◆ Material
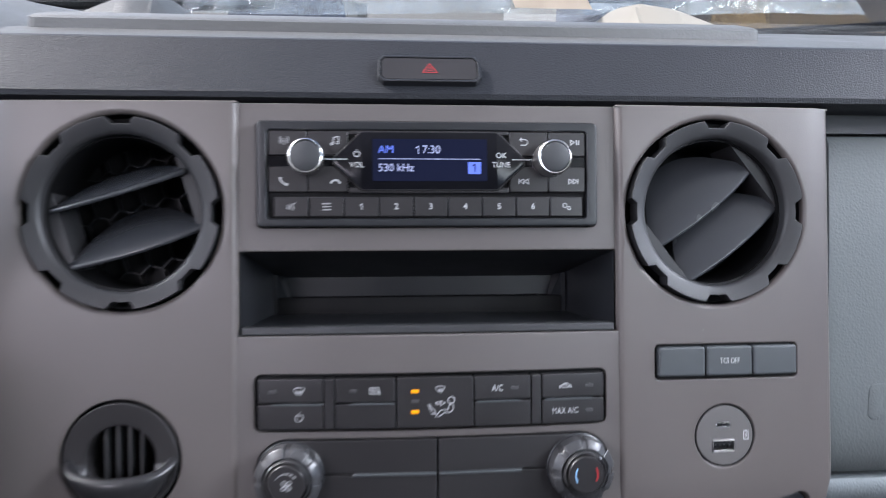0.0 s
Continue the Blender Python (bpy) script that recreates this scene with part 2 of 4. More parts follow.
def rounded(points, radii, n=5):
    """A polygon, anticlockwise, with its corners rounded."""
    out, k = [], len(points)
    radii = [radii] * k if isinstance(radii, (int, float)) else radii
    for i, p in enumerate(points):
        p, a, b = Vector(p), Vector(points[i - 1]), Vector(points[(i + 1) % k])
        r = radii[i]
        u, v = (a - p).normalized(), (b - p).normalized()
        half = math.acos(max(-1, min(1, u.dot(v)))) / 2
        if r <= 0 or half > 1.55:
            out.append(p)
            continue
        reach = min(r / math.tan(half), 0.48 * (a - p).length, 0.48 * (b - p).length)
        r = reach * math.tan(half)
        mid = p + (u + v).normalized() * (r / math.sin(half))
        s, e = p + u * reach - mid, p + v * reach - mid
        turn = s.angle_signed(e)
        for j in range(n + 1):
            c, w = math.cos(-turn * j / n), math.sin(-turn * j / n)
            out.append(mid + Vector((s.x * c - s.y * w, s.x * w + s.y * c)))
    return [(q[0], q[1]) for q in out]


def rect(x0, x1, z0, z1, r=0.0, n=4):
    return rounded([(x0, z0), (x1, z0), (x1, z1), (x0, z1)], r, n)


def circle(cx, cz, r, n=48):
    return [(cx + r * math.cos(2 * math.pi * i / n), cz + r * math.sin(2 * math.pi * i / n)) for i in range(n)]


def arc(cx, cz, r, a0, a1, n=10):
    return [(cx + r * math.cos(radians(a0 + (a1 - a0) * i / n)), cz + r * math.sin(radians(a0 + (a1 - a0) * i / n))) for i in range(n + 1)]


def dense(points, step):
    """More points along long sides."""
    out = []
    for i, p in enumerate(points):
        q = points[(i + 1) % len(points)]
        n = max(1, int(math.dist(p, q) / step))
        out += [(p[0] + (q[0] - p[0]) * j / n, p[1] + (q[1] - p[1]) * j / n) for j in range(n)]
    return out


def offset(points, d):
    """The outline moved outwards by d."""
    out, k = [], len(points)
    for i, p in enumerate(points):
        a, b = points[i - 1], points[(i + 1) % k]
        e1, e2 = Vector((p[0] - a[0], p[1] - a[1])).normalized(), Vector((b[0] - p[0], b[1] - p[1])).normalized()
        n1, n2 = Vector((e1.y, -e1.x)), Vector((e2.y, -e2.x))
        m = n1 + n2
        m = m / max(0.35, m.dot(m) / 2) if m.length > 1e-6 else n1
        out.append((p[0] + d * m.x, p[1] + d * m.y))
    return out


def inside(p, poly):
    hit = False
    for (x0, z0), (x1, z1) in zip(poly, poly[1:] + poly[:1]):
        if (z0 > p[1]) != (z1 > p[1]) and p[0] < (x1 - x0) * (p[1] - z0) / (z1 - z0) + x0:
            hit = not hit
    return hit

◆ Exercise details
In the listing, find every line containing the word "with" and list it.

◆ Response for this exercise
Continue the Blender Python (bpy) script that recreates this scene with part 2 of 4. More parts follow.
    """A polygon, anticlockwise, with its corners rounded."""